Per quanto riguarda l’insieme di strumenti messi in campo dal Governo per affrontare la fase 1 e 2 della crisi, per il presidente di Federmanager è «nel complesso molto positivo. Ora però bisogna andare avanti».
Per quanto riguarda i finanziamenti, ora è importante spenderli bene. Quindi, «non a pioggia, ma individuando situazioni mirate. L’Italia ha urgente bisogno di un piano di emergenza di investimenti in infrastrutture per la mobilità, la sicurezza, e di una grande e seria manutenzione».
E’ corretta l’attenzione all’impatto sociale. Va fatta una puntuale classificazione su chi può essere aiutato, e su come invece gestire chi non ce la fa più». Il tutto, senza mettere in discussione l’assistenza primaria alle persone. Molto importante anche il ruolo dell’Europa, e qui il Governo «ha gestito benissimo la situazione». Certo, l’Europa ha mostrato debolezze.
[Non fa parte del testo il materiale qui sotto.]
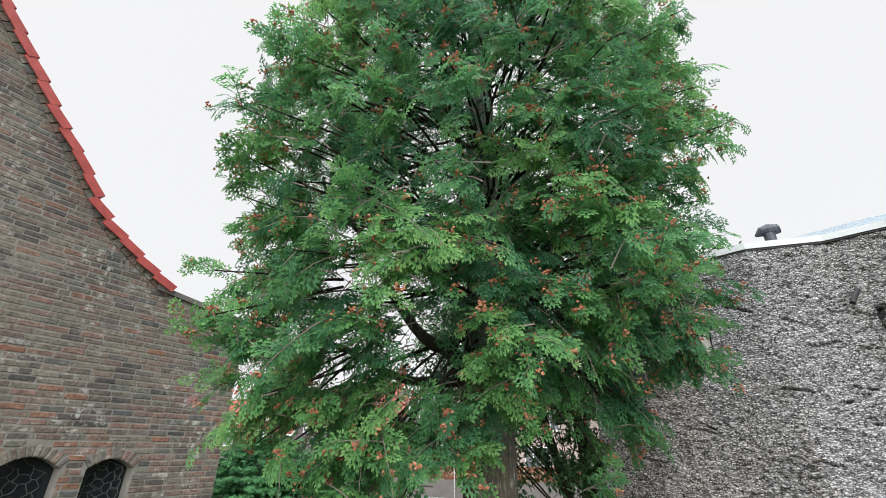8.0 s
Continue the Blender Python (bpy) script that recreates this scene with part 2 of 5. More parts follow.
GOLD_HEART = leaf_material("golden_leaf_middle", (0.26, 0.32, 0.07), (0.66, 0.53, 0.19), 6, 0.2, 0.5)
HEDGE_GREEN = leaf_material("hedge_green", (0.05, 0.17, 0.035), (0.19, 0.38, 0.08), 6, 0.3, 0.4, tip=(0.5, 0.5, 0.2))
IVY = leaf_material("creeper_green", (0.012, 0.048, 0.016), (0.14, 0.25, 0.065), 9, 0.2, 0.26, tip=(0.52, 0.50, 0.26), mixed=(0.62, 0.5))
LAUREL = leaf_material("bright_leaf", (0.06, 0.16, 0.02), (0.20, 0.36, 0.06), 4, 0.3, 0.35)
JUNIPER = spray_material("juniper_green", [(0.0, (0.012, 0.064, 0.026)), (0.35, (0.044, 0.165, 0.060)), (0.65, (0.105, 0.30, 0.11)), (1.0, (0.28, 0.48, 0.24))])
BEECH = leaf_material("russet_beech", (0.18, 0.06, 0.035), (0.35, 0.155, 0.09), 2.0, 0.2)
BROWN_HEDGE = leaf_material("dry_hedge", (0.24, 0.205, 0.14), (0.40, 0.34, 0.24), 1.5, 0.1)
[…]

Un tema fondamentale da porsi a livello comunitario, secondo Cuzzilla, è quello della sanità. «Quale sanità avremo nel futuro? La moneta è fondamentale, ma la crisi ha dimostrato che lo è anche la sanità». La gestione dell’emergenza sanitaria ha creato problemi, anche economici e sociali. «L’Europa deve risolvere questi aspetti».